Encounters with Woodlanders

It’s the Easter Holidays which means one thing for the Lights.  Inshriach awaits an invasion.  This year subsets of our group employ all means of travel.  Most of the children accompany three adults who travel on the sleeper from Euston to Aviemore.  The Perrymans opt to fly and hire a car.  The old-timers drive themselves, provisions and family luggage the 550 miles needed to traverse this British Isle south to north to reach the Cairngorm National Park.

Nick and I have planned to leave early on the Saturday.  Turning in at 10 p.m., we wake at 3 a.m. and are under way by 4.30.  This means we cover the Dorset, Wiltshire roads before traffic has begun to clutter our route.  We arrive at 2 o’clock in the afternoon just in time for the first activity.

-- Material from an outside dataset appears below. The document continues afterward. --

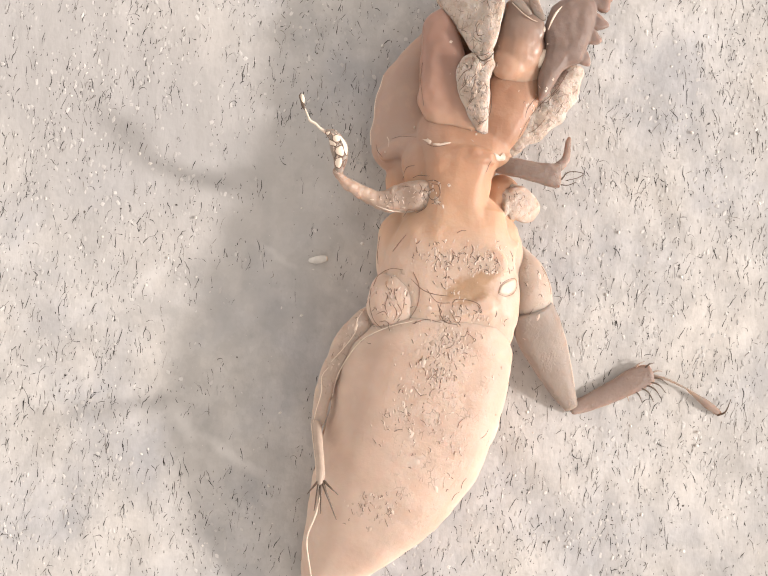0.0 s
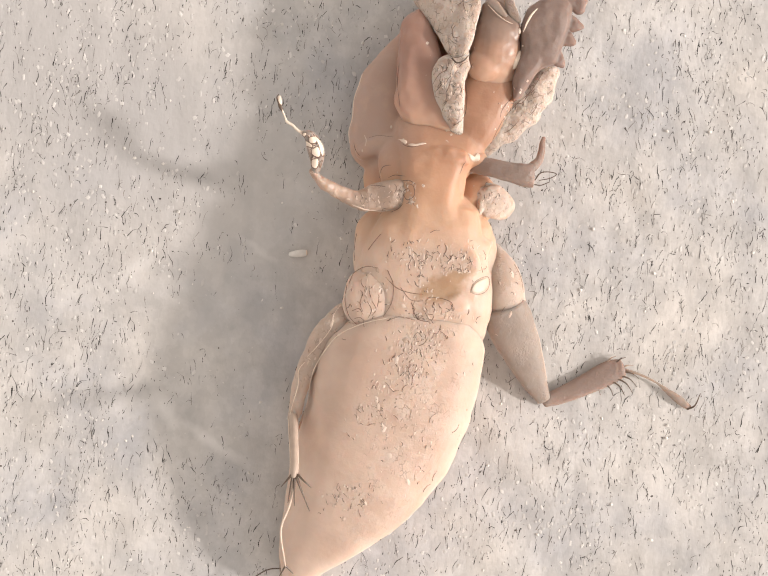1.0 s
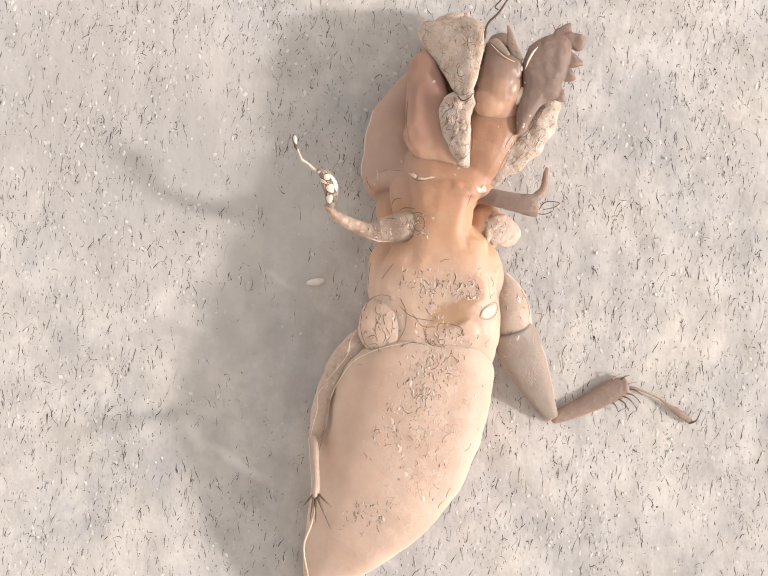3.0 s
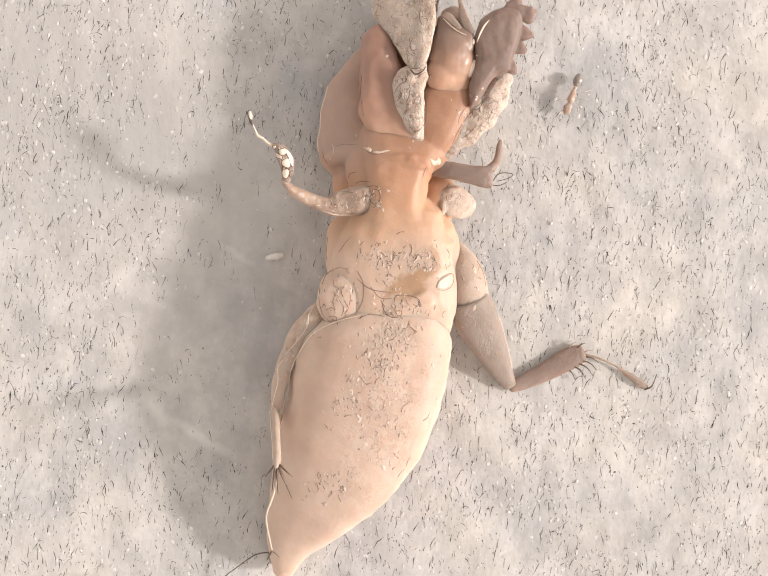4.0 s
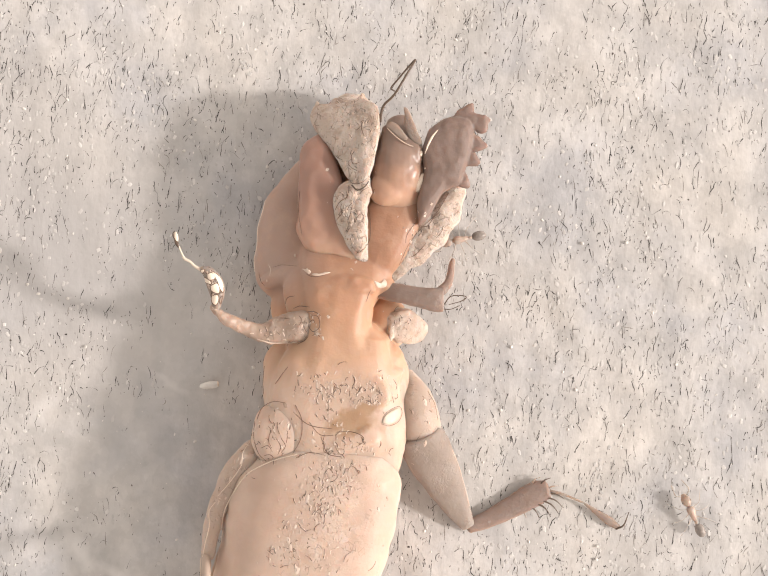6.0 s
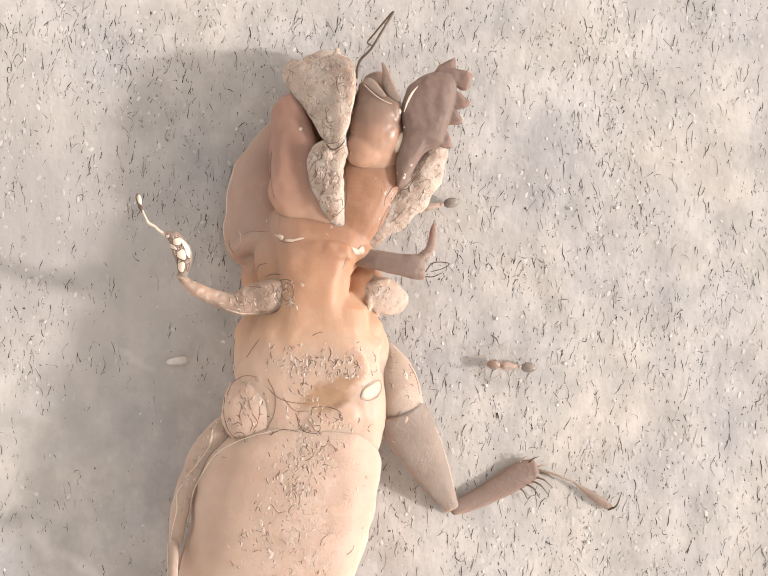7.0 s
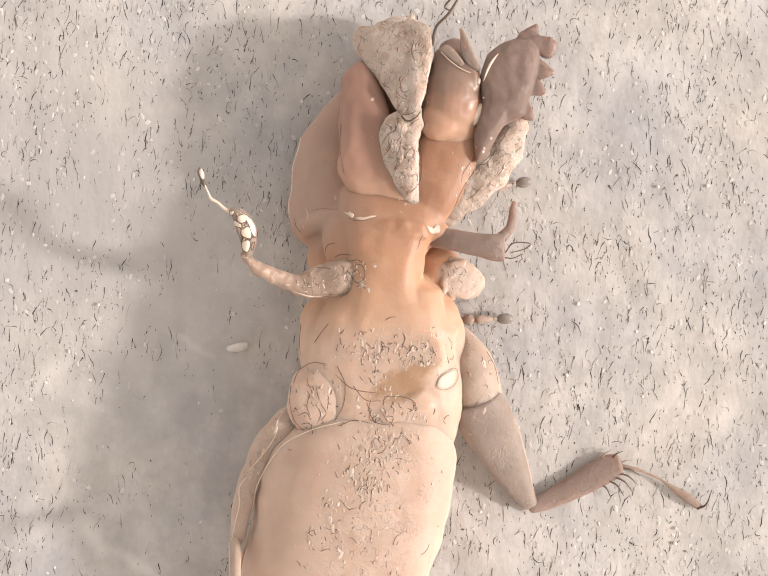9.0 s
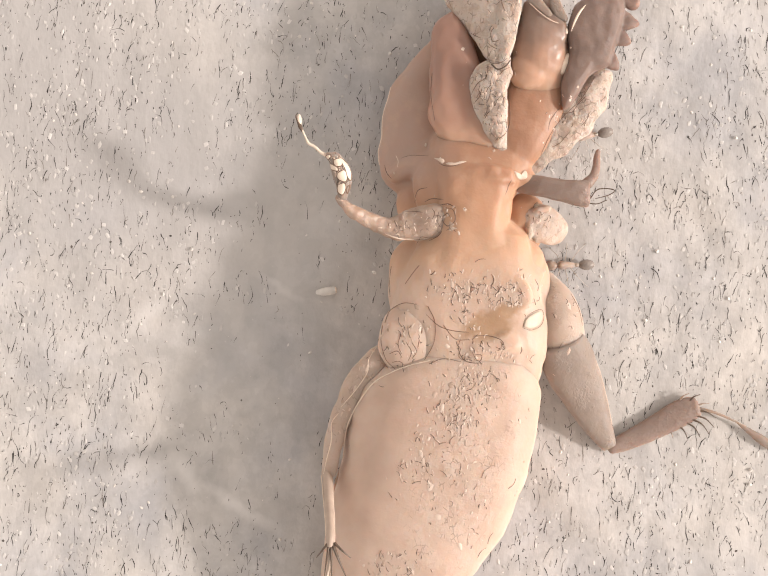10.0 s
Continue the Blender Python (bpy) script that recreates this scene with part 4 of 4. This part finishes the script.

There is an Open Day for wood carving on the estate, featuring WoodenTom.  In a sheltered knoll of a small woodland across the fields an informal demonstration of wood carving delights the children and adults for an hour or so.  All the larger work benches (vice, shave horse) have been constructed on the spot, as has the structure which forms a shelter for the tea-room.

There in the slightly chilly sunshine and under supervision, the children are shown how to, and are allowed to use the tools.  On the way back to the house we swing by the hen-house to top up our egg supply, Joel feeds the hens.  Meanwhile Barns has got three chickens roasting and a tray of vegetables.  Whilst he preps the meal, games of my ancient set of Spillikins are played.  I found the card tube of wooden sticks whilst tidying the toy cupboard at WK.

Dinner is eaten round the table in the dining room by hungry people.  Baths, stories, bed…………. the routine is pretty familiar by now and once the children are abed Dan gets a chance to teach me how to play Texas Hold’em Poker.  Nick and I sleep like logs.